Read about the self-administration's detention of Assyrian journalist Souleman Yousph from the Committee to Protect Journalists; from the Assyrian Policy Institute
Journalism in Turkey is under sustained and frequent attack. Journalists and writers who criticize the Turkish Government risk harassment, intimidation, criminal investigation and prosecution, and detention. According to Amnesty International, in 2016, one third of all imprisoned journalists in the world were in Turkey's prisons: "The severity of the Turkish government's repression of the media is such that it has been described by some as the 'death of journalism'." Turkish authorities continue to lead efforts to silence independent media and critics of state policies and patterns of governance. Assyrians in Turkey have been wrongfully imprisoned for speaking about the 1915 Armenian, Greek, and Assyrian Genocide, and charged with “inciting racial or religious hatred encouraging people to disobey the law.” Assyrian journalists and human rights activists face harassment and intimidation. Ordinary civilians have been detained for speaking to the media about the conditions facing Assyrians in the country.

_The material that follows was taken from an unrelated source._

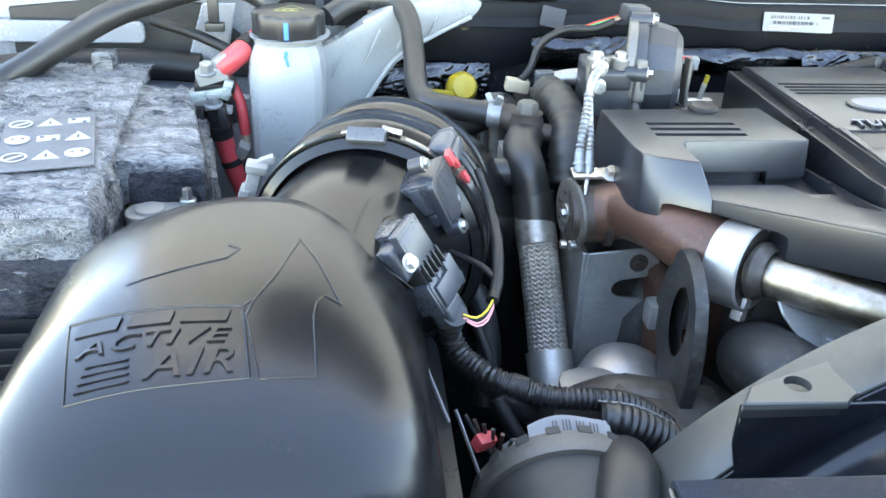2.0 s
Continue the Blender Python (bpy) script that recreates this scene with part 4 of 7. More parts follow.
# axes of the module: x away along the duct, y up its face, z out of its face
m1 = frame_at((-0.3165, 0.5735, 1.2115), (-0.433, -0.06, 0.90), (0.82, -0.36, 0.44))
part("base", join(lbox(0.05, 0.085, 0.03, m1 @ at(0.004, -0.026, -0.030), 0.006, 3), lbox(0.046, 0.02, 0.022, m1 @ at(0.002, -0.062, -0.024), 0.006, 3), disc(0.006, 0.006, m1 @ Vector((-0.010, -0.056, -0.016)), m1.to_3x3() @ Vector((0, 0, 1)), 20)), M_BLACK, sens)
part("module", join(lbox(0.042, 0.026, 0.034, m1 @ at(0, 0.009, -0.022), 0.003, 3), lbox(0.038, 0.006, 0.036, m1 @ at(-0.003, 0.021, -0.020), 0.002), lbox(0.004, 0.024, 0.010, m1 @ at(-0.0215, 0.010, -0.014), 0.0012), lbox(0.003, 0.010, 0.020, m1 @ at(-0.0218, 0.002, -0.028), 0.001)), M_SENSOR, sens, "slate grey moulded body")
part("body_foot", lbox(0.043, 0.012, 0.032, m1 @ at(0, -0.010, -0.022), 0.003, 3), M_GREYDARK, sens)
part("face_plate", join(prism(round_rect(-0.0225, 0.0225, -0.0235, 0.0235, 0.006, 4), -0.006, 0.0015, 0.0012, 2, m1), prism(round_rect(-0.019, 0.019, -0.020, 0.020, 0.004, 4), 0.001, 0.0025, 0.0008, 1, m1)), M_GREYDARK, sens, "dark glossy lid")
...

Read about the recent harassment of Assyrian journalist Isa Karatus in Istanbul in April 2020 from the Assyrian International News Agency
Iran imprisons, harasses, and surveils journalists and their families. According to Reporters Without Borders, Iran has been one of the world's most repressive countries for journalists for the past 40 years: "State control of news and information is unrelenting and at least 860 journalists and citizen-journalists have been imprisoned or executed since 1979. The Islamic regime exercises extensive control over the media landscape and its harassment of independent journalists, citizen-journalists and independent media has not let up." Journalists in Iran are constantly subjected to intimidation, arbitrary arrest, and lengthy jail sentences imposed at the end of unfair trials. The media which still resist the government lack the resources to report freely and independently. As a result, Assyrian voices are suffocated.